Write out the material exactly, leaving every picture behind.

=== Source excerpt ===

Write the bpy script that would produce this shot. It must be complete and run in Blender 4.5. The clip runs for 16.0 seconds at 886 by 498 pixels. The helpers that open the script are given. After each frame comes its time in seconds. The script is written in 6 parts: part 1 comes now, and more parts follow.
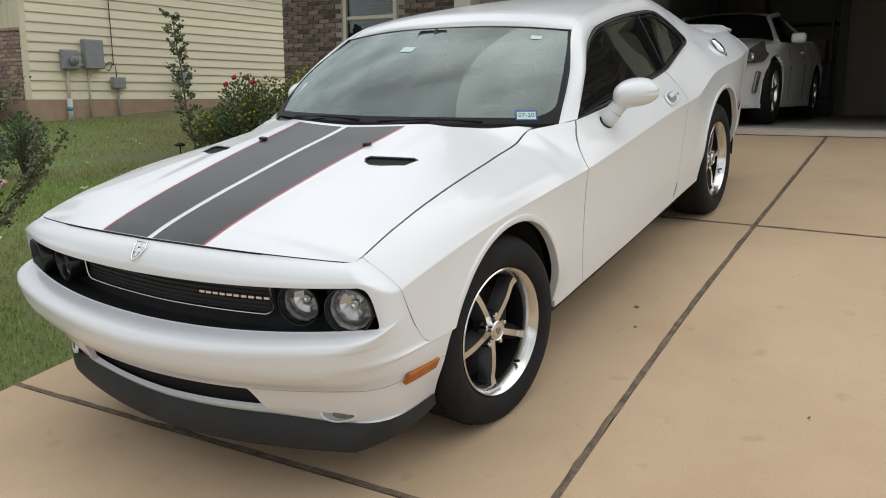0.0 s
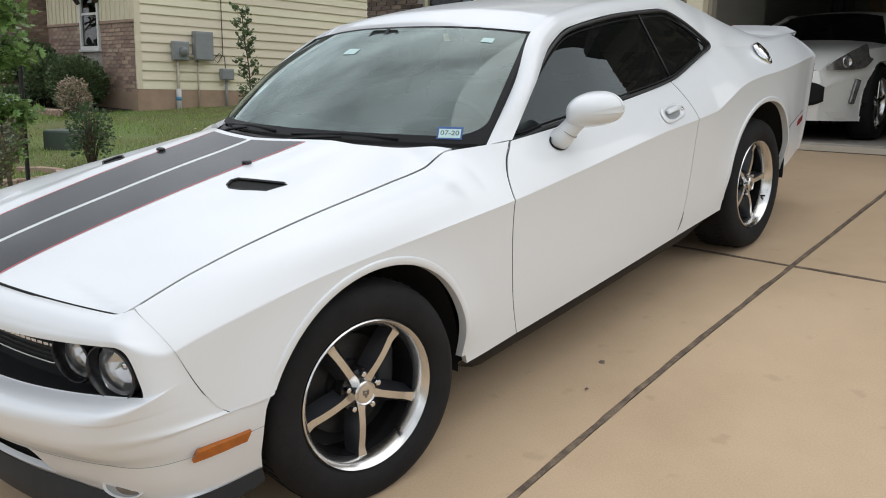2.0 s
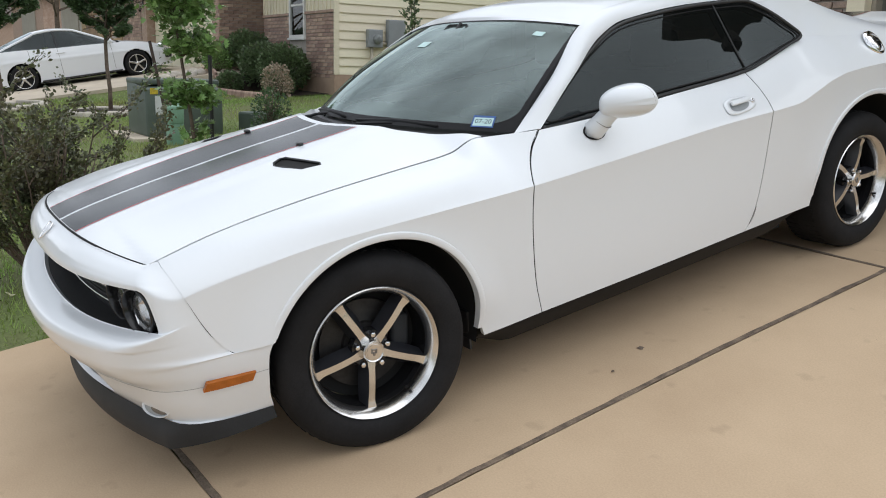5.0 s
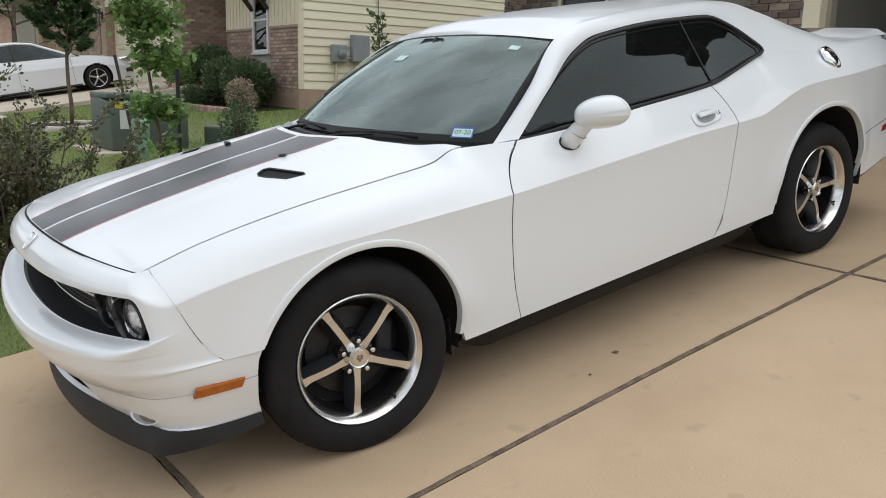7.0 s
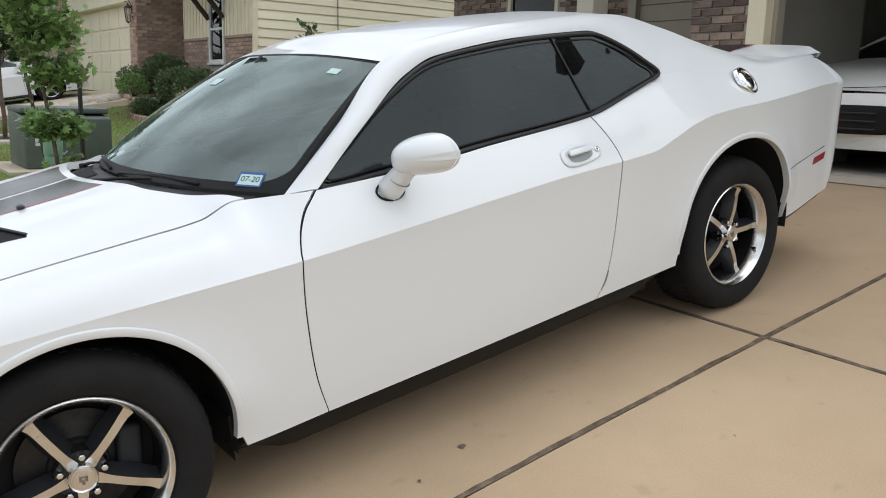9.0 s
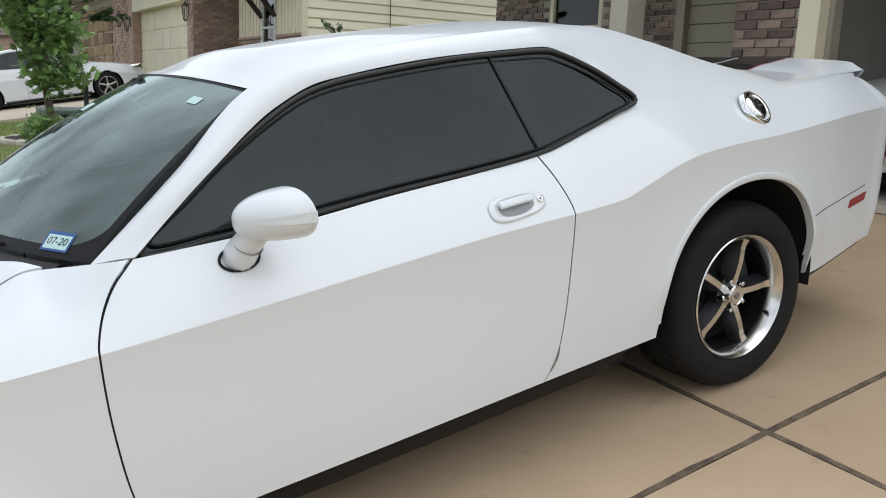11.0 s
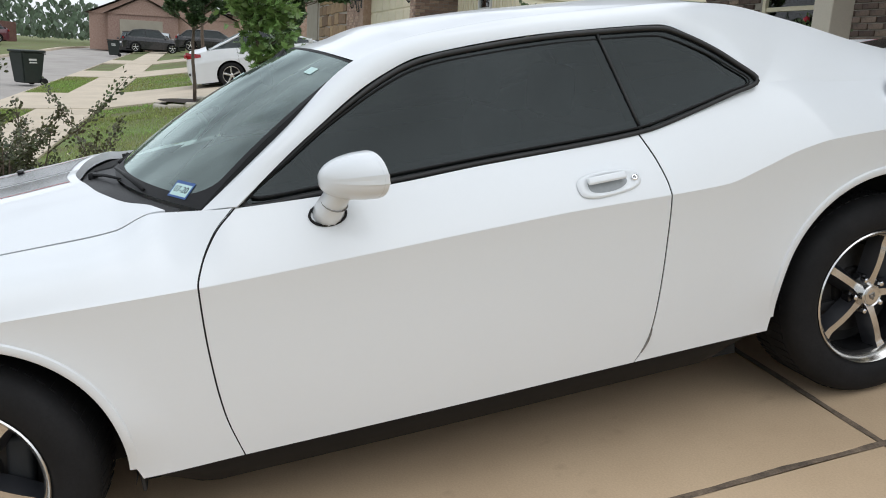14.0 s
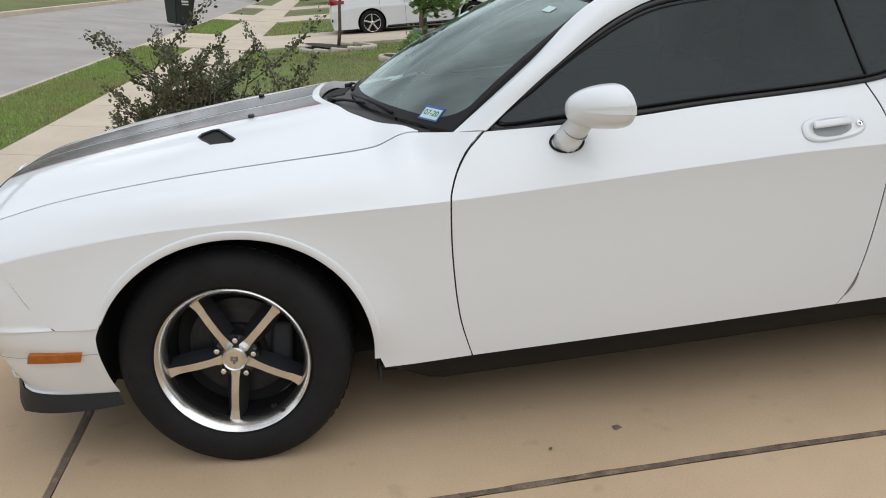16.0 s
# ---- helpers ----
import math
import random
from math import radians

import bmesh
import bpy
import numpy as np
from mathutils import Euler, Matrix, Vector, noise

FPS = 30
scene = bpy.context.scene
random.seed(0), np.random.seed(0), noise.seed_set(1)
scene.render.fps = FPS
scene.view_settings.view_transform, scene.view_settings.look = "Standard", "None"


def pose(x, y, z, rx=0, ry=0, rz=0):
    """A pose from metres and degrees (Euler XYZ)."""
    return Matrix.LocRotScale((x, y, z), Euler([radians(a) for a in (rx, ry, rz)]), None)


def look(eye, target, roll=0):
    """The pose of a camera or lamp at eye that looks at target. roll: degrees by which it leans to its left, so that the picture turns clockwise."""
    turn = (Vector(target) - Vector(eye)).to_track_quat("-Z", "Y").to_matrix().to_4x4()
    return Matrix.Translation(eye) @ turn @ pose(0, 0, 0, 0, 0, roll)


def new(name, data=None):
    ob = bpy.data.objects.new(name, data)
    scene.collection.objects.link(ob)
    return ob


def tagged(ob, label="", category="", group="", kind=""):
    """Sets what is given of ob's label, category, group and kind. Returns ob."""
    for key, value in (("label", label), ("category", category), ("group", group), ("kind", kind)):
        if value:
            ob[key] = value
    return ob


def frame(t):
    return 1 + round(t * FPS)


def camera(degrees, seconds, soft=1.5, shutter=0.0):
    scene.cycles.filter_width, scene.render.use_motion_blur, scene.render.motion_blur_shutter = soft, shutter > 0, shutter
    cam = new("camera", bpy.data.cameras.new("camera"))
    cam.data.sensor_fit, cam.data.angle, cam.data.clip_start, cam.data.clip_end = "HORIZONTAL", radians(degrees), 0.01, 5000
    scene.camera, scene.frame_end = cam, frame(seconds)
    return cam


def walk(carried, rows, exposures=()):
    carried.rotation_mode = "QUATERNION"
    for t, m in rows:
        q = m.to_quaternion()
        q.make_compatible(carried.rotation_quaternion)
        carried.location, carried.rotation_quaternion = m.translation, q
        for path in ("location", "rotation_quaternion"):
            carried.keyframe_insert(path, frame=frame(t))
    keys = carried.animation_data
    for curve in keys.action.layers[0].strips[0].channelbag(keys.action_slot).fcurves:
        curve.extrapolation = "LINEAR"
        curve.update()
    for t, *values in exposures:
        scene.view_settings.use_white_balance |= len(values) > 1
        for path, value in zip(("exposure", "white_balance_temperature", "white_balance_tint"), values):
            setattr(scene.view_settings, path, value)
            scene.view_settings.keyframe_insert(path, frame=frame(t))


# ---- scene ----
cam = camera(56.2, 16.0, soft=1.0)
# The driveway rises towards the garage; places on it are told along its slope: x across, y up the drive, z square to it.
SLOPE = pose(0, 0, 0, 8.73)
PATH = [
    (0, (2.308, -2.484, 1.608), (1.253, -0.898, 0.996), -4.9),
    (0.5, (2.561, -2.278, 1.612), (1.415, -0.754, 1.008), -3.8),
    (1, (2.564, -2.02, 1.574), (1.353, -0.547, 0.972), -4.3),
    (1.5, (2.534, -1.742, 1.57), (1.304, -0.286, 0.963), -5.0),
    (2, (2.682, -1.523, 1.536), (1.374, -0.133, 0.938), -4.7),
    (2.5, (2.799, -1.268, 1.517), (1.429, 0.058, 0.915), -4.2),
    (3, (2.736, -0.973, 1.507), (1.346, 0.338, 0.916), -4.1),
    (3.5, (2.85, -0.822, 1.509), (1.371, 0.406, 0.956), -4.5),
    (4, (3.078, -0.827, 1.504), (1.473, 0.225, 0.939), -5.3),
    (4.2, (3.153, -0.903, 1.501), (1.523, 0.102, 0.925), -6.1),
    (6.3, (3.348, -1.313, 1.53), (1.757, -0.258, 0.933), -6.3),
    (6.5, (3.319, -1.306, 1.524), (1.73, -0.24, 0.942), -6.3),
    (7, (3.323, -1.302, 1.53), (1.747, -0.205, 0.968), -5.7),
    (7.5, (3.302, -1.199, 1.519), (1.737, -0.067, 1.002), -5.8),
    (8, (3.325, -0.866, 1.491), (1.759, 0.267, 0.977), -5.8),
    (8.5, (3.262, -0.61, 1.475), (1.693, 0.502, 0.926), -5.2),
    (9, (3.134, -0.345, 1.485), (1.568, 0.773, 0.94), -5.4),
    (9.2, (3.129, -0.218, 1.487), (1.562, 0.902, 0.952), -5.6),
    (11.3, (2.883, 0.579, 1.475), (1.194, 1.505, 0.937), -5.2),
    (11.5, (2.899, 0.643, 1.465), (1.189, 1.533, 0.928), -5.1),
    (12, (3.008, 0.871, 1.46), (1.226, 1.613, 0.936), -4.6),
    (12.5, (3.067, 0.98, 1.463), (1.263, 1.675, 0.948), -5.1),
    (13, (3.061, 1.021, 1.452), (1.263, 1.735, 0.943), -4.7),
    (13.5, (3.087, 0.976, 1.446), (1.256, 1.597, 0.934), -4.7),
    (14, (3.154, 0.787, 1.438), (1.29, 1.283, 0.908), -5.3),
    (14.5, (3.259, 0.504, 1.418), (1.39, 0.923, 0.843), -5.6),
    (15, (3.325, 0.406, 1.431), (1.446, 0.735, 0.829), -3.7),
    (15.5, (3.33, 0.397, 1.431), (1.439, 0.665, 0.84), -3.5),
    (16, (3.313, 0.383, 1.428), (1.421, 0.607, 0.819), -3.8),
]
walk(cam, [(t, SLOPE @ look(eye, target, roll)) for t, eye, target, roll in PATH], exposures=[(0, 0.73, 6570, 10), (1.5, 0.75, 6420, 10), (3, 0.82, 6220, 10), (4.2, 0.85, 6120, 10), (6.5, 0.77, 6320, 10), (9, 0.85, 6280, 10), (12, 0.85, 6130, 9), (13.5, 0.84, 6180, 9), (16, 0.72, 6330, 10)])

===

Output:
Write the bpy script that would produce this shot. It must be complete and run in Blender 4.5. The clip runs for 16.0 seconds at 886 by 498 pixels. The helpers that open the script are given. After each frame comes its time in seconds. The script is written in 6 parts: part 1 comes now, and more parts follow.
0.0 s
2.0 s
5.0 s
7.0 s
9.0 s
11.0 s
14.0 s
16.0 s
# ---- helpers ----
import math
import random
from math import radians

import bmesh
import bpy
import numpy as np
from mathutils import Euler, Matrix, Vector, noise

FPS = 30
scene = bpy.context.scene
random.seed(0), np.random.seed(0), noise.seed_set(1)
scene.render.fps = FPS
scene.view_settings.view_transform, scene.view_settings.look = "Standard", "None"


def pose(x, y, z, rx=0, ry=0, rz=0):
    """A pose from metres and degrees (Euler XYZ)."""
    return Matrix.LocRotScale((x, y, z), Euler([radians(a) for a in (rx, ry, rz)]), None)


def look(eye, target, roll=0):
    """The pose of a camera or lamp at eye that looks at target. roll: degrees by which it leans to its left, so that the picture turns clockwise."""
    turn = (Vector(target) - Vector(eye)).to_track_quat("-Z", "Y").to_matrix().to_4x4()
    return Matrix.Translation(eye) @ turn @ pose(0, 0, 0, 0, 0, roll)


def new(name, data=None):
    ob = bpy.data.objects.new(name, data)
    scene.collection.objects.link(ob)
    return ob


def tagged(ob, label="", category="", group="", kind=""):
    """Sets what is given of ob's label, category, group and kind. Returns ob."""
    for key, value in (("label", label), ("category", category), ("group", group), ("kind", kind)):
        if value:
            ob[key] = value
    return ob


def frame(t):
    return 1 + round(t * FPS)


def camera(degrees, seconds, soft=1.5, shutter=0.0):
    scene.cycles.filter_width, scene.render.use_motion_blur, scene.render.motion_blur_shutter = soft, shutter > 0, shutter
    cam = new("camera", bpy.data.cameras.new("camera"))
    cam.data.sensor_fit, cam.data.angle, cam.data.clip_start, cam.data.clip_end = "HORIZONTAL", radians(degrees), 0.01, 5000
    scene.camera, scene.frame_end = cam, frame(seconds)
    return cam


def walk(carried, rows, exposures=()):
    carried.rotation_mode = "QUATERNION"
    for t, m in rows:
        q = m.to_quaternion()
        q.make_compatible(carried.rotation_quaternion)
        carried.location, carried.rotation_quaternion = m.translation, q
        for path in ("location", "rotation_quaternion"):
            carried.keyframe_insert(path, frame=frame(t))
    keys = carried.animation_data
    for curve in keys.action.layers[0].strips[0].channelbag(keys.action_slot).fcurves:
        curve.extrapolation = "LINEAR"
        curve.update()
    for t, *values in exposures:
        scene.view_settings.use_white_balance |= len(values) > 1
        for path, value in zip(("exposure", "white_balance_temperature", "white_balance_tint"), values):
            setattr(scene.view_settings, path, value)
            scene.view_settings.keyframe_insert(path, frame=frame(t))


# ---- scene ----
cam = camera(56.2, 16.0, soft=1.0)
# The driveway rises towards the garage; places on it are told along its slope: x across, y up the drive, z square to it.
SLOPE = pose(0, 0, 0, 8.73)
PATH = [
    (0, (2.308, -2.484, 1.608), (1.253, -0.898, 0.996), -4.9),
    (0.5, (2.561, -2.278, 1.612), (1.415, -0.754, 1.008), -3.8),
    (1, (2.564, -2.02, 1.574), (1.353, -0.547, 0.972), -4.3),
    (1.5, (2.534, -1.742, 1.57), (1.304, -0.286, 0.963), -5.0),
    (2, (2.682, -1.523, 1.536), (1.374, -0.133, 0.938), -4.7),
    (2.5, (2.799, -1.268, 1.517), (1.429, 0.058, 0.915), -4.2),
    (3, (2.736, -0.973, 1.507), (1.346, 0.338, 0.916), -4.1),
    (3.5, (2.85, -0.822, 1.509), (1.371, 0.406, 0.956), -4.5),
    (4, (3.078, -0.827, 1.504), (1.473, 0.225, 0.939), -5.3),
    (4.2, (3.153, -0.903, 1.501), (1.523, 0.102, 0.925), -6.1),
    (6.3, (3.348, -1.313, 1.53), (1.757, -0.258, 0.933), -6.3),
    (6.5, (3.319, -1.306, 1.524), (1.73, -0.24, 0.942), -6.3),
    (7, (3.323, -1.302, 1.53), (1.747, -0.205, 0.968), -5.7),
    (7.5, (3.302, -1.199, 1.519), (1.737, -0.067, 1.002), -5.8),
    (8, (3.325, -0.866, 1.491), (1.759, 0.267, 0.977), -5.8),
    (8.5, (3.262, -0.61, 1.475), (1.693, 0.502, 0.926), -5.2),
    (9, (3.134, -0.345, 1.485), (1.568, 0.773, 0.94), -5.4),
    (9.2, (3.129, -0.218, 1.487), (1.562, 0.902, 0.952), -5.6),
    (11.3, (2.883, 0.579, 1.475), (1.194, 1.505, 0.937), -5.2),
    (11.5, (2.899, 0.643, 1.465), (1.189, 1.533, 0.928), -5.1),
    (12, (3.008, 0.871, 1.46), (1.226, 1.613, 0.936), -4.6),
    (12.5, (3.067, 0.98, 1.463), (1.263, 1.675, 0.948), -5.1),
    (13, (3.061, 1.021, 1.452), (1.263, 1.735, 0.943), -4.7),
    (13.5, (3.087, 0.976, 1.446), (1.256, 1.597, 0.934), -4.7),
    (14, (3.154, 0.787, 1.438), (1.29, 1.283, 0.908), -5.3),
    (14.5, (3.259, 0.504, 1.418), (1.39, 0.923, 0.843), -5.6),
    (15, (3.325, 0.406, 1.431), (1.446, 0.735, 0.829), -3.7),
    (15.5, (3.33, 0.397, 1.431), (1.439, 0.665, 0.84), -3.5),
    (16, (3.313, 0.383, 1.428), (1.421, 0.607, 0.819), -3.8),
]
walk(cam, [(t, SLOPE @ look(eye, target, roll)) for t, eye, target, roll in PATH], exposures=[(0, 0.73, 6570, 10), (1.5, 0.75, 6420, 10), (3, 0.82, 6220, 10), (4.2, 0.85, 6120, 10), (6.5, 0.77, 6320, 10), (9, 0.85, 6280, 10), (12, 0.85, 6130, 9), (13.5, 0.84, 6180, 9), (16, 0.72, 6330, 10)])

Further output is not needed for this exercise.